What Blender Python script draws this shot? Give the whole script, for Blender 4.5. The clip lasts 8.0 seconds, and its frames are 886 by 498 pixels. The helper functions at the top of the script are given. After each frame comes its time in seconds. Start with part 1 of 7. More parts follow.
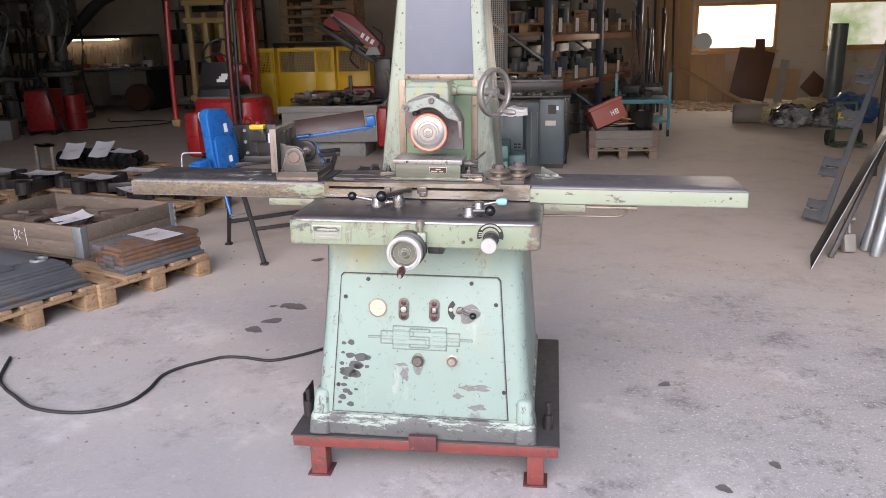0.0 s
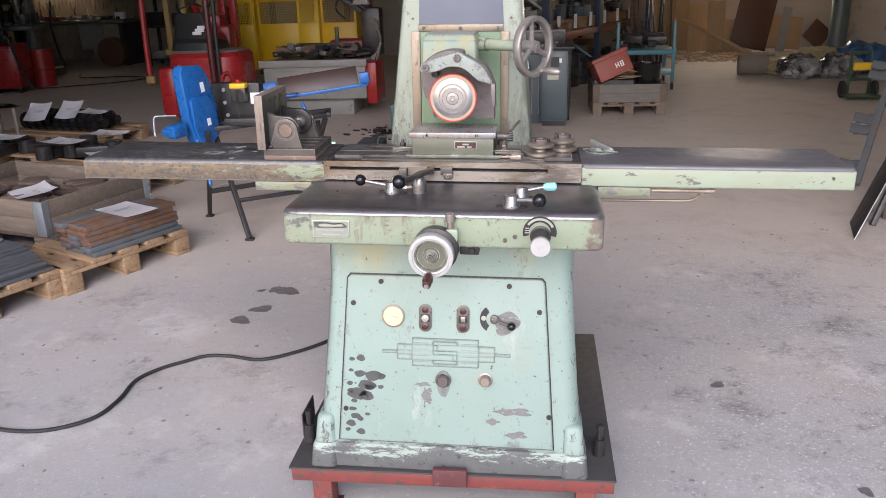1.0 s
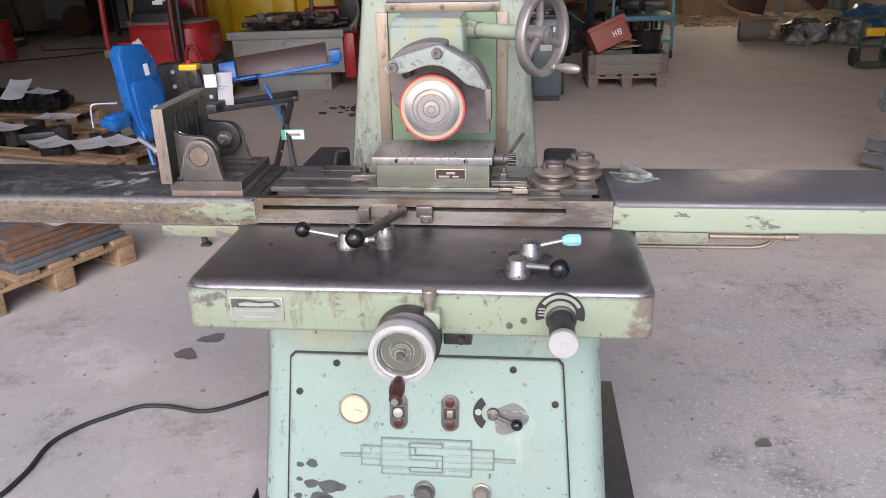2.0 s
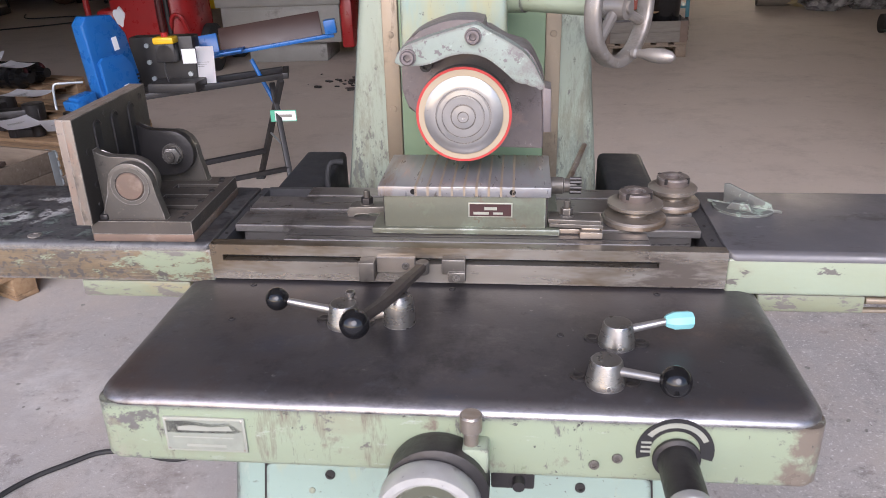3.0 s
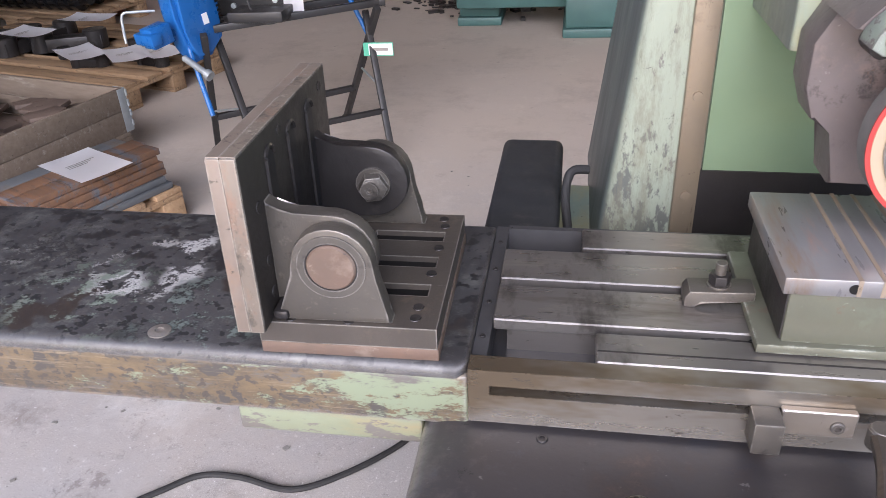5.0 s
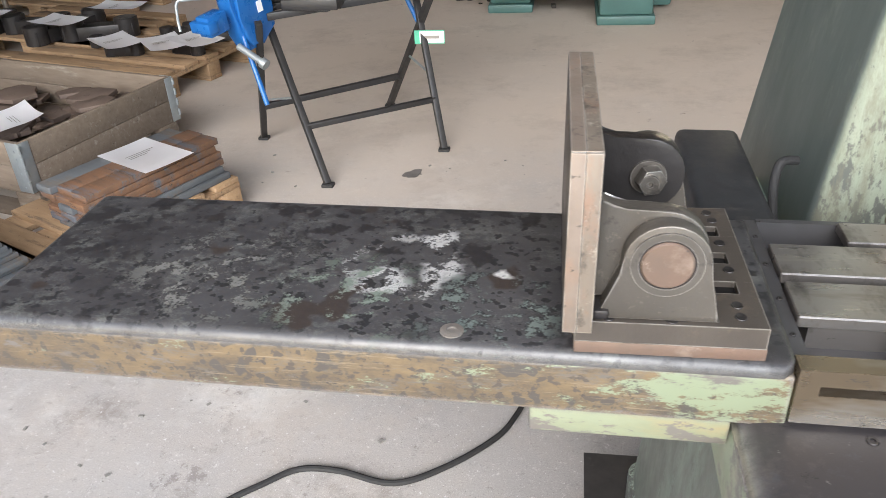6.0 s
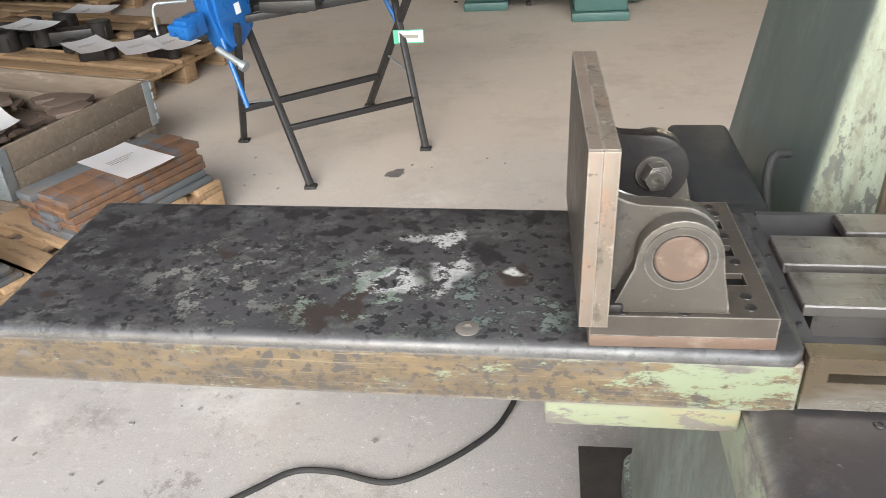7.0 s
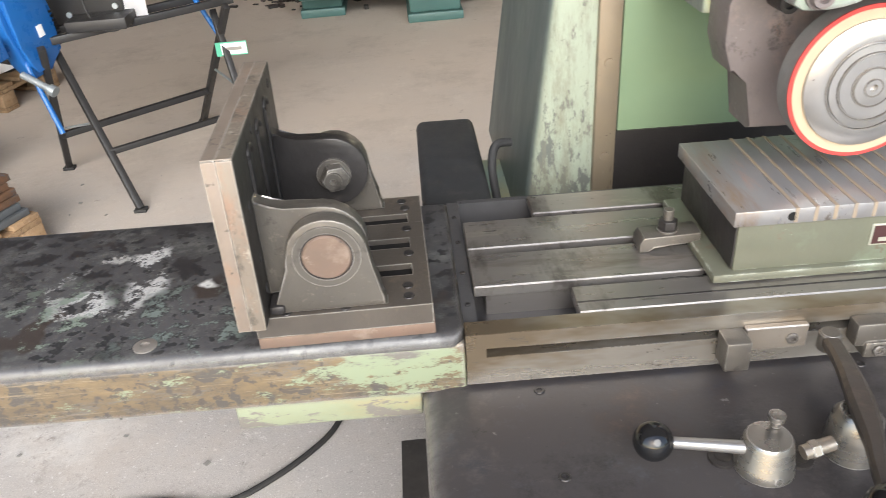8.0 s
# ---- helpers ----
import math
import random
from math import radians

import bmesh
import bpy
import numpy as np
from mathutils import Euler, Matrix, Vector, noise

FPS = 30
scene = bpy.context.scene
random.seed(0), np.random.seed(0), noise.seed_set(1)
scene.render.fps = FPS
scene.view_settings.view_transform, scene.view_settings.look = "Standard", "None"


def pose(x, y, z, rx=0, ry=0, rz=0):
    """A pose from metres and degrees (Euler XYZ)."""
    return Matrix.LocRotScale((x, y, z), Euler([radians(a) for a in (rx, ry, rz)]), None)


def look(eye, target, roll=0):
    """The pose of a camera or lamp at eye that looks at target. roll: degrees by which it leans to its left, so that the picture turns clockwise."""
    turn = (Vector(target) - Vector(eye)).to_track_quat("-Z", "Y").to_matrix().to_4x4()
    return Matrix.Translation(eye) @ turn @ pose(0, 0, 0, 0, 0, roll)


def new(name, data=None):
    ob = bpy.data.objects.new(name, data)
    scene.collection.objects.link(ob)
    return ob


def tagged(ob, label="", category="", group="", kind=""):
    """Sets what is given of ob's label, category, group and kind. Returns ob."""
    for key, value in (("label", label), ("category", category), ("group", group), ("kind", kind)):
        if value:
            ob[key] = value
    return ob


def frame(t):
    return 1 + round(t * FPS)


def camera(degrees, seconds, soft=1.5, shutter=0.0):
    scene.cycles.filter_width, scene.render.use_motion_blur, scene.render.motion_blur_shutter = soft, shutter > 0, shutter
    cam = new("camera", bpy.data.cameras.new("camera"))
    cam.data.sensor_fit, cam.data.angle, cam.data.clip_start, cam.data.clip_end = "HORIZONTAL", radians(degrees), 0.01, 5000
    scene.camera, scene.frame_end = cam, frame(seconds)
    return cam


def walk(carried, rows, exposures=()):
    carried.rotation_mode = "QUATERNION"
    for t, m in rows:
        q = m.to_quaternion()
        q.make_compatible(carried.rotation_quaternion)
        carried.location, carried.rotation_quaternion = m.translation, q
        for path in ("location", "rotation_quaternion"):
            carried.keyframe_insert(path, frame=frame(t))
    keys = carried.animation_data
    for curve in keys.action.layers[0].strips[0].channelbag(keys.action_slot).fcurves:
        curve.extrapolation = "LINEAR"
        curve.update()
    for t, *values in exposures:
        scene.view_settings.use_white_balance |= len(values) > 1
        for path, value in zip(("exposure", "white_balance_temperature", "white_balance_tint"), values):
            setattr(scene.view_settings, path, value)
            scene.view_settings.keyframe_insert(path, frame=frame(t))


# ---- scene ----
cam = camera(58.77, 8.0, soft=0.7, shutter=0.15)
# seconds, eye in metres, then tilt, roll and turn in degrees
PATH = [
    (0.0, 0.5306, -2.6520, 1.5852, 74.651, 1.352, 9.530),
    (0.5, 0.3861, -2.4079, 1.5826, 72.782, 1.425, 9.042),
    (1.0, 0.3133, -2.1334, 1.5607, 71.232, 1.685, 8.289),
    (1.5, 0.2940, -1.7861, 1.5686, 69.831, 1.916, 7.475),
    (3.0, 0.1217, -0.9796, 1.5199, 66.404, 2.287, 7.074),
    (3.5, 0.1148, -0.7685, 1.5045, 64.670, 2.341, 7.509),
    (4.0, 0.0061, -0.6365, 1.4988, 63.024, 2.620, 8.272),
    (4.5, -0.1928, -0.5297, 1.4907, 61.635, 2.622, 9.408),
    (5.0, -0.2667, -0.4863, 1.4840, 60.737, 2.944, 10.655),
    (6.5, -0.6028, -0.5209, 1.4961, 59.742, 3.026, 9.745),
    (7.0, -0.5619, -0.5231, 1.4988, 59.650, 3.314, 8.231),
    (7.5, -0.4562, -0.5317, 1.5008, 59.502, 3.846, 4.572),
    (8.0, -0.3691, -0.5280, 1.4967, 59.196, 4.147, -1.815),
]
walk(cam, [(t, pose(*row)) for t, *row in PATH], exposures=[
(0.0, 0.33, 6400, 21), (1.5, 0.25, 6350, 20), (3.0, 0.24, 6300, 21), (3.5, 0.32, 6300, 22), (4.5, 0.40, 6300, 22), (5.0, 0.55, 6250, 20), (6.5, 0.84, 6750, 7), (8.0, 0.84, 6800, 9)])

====

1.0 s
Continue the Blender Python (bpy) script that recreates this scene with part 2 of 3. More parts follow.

====

§ **REQUIRED WORK**: Everything from the line with "# ---- helpers" through the line with "scene.render.fps = FPS", both ends included, should be repeated exactly; nothing else should appear.

§ **EXERCISE OUTPUT**:
# ---- helpers ----
import math
import random
from math import radians

import bmesh
import bpy
import numpy as np
from mathutils import Euler, Matrix, Vector, noise

FPS = 30
scene = bpy.context.scene
random.seed(0), np.random.seed(0), noise.seed_set(1)
scene.render.fps = FPS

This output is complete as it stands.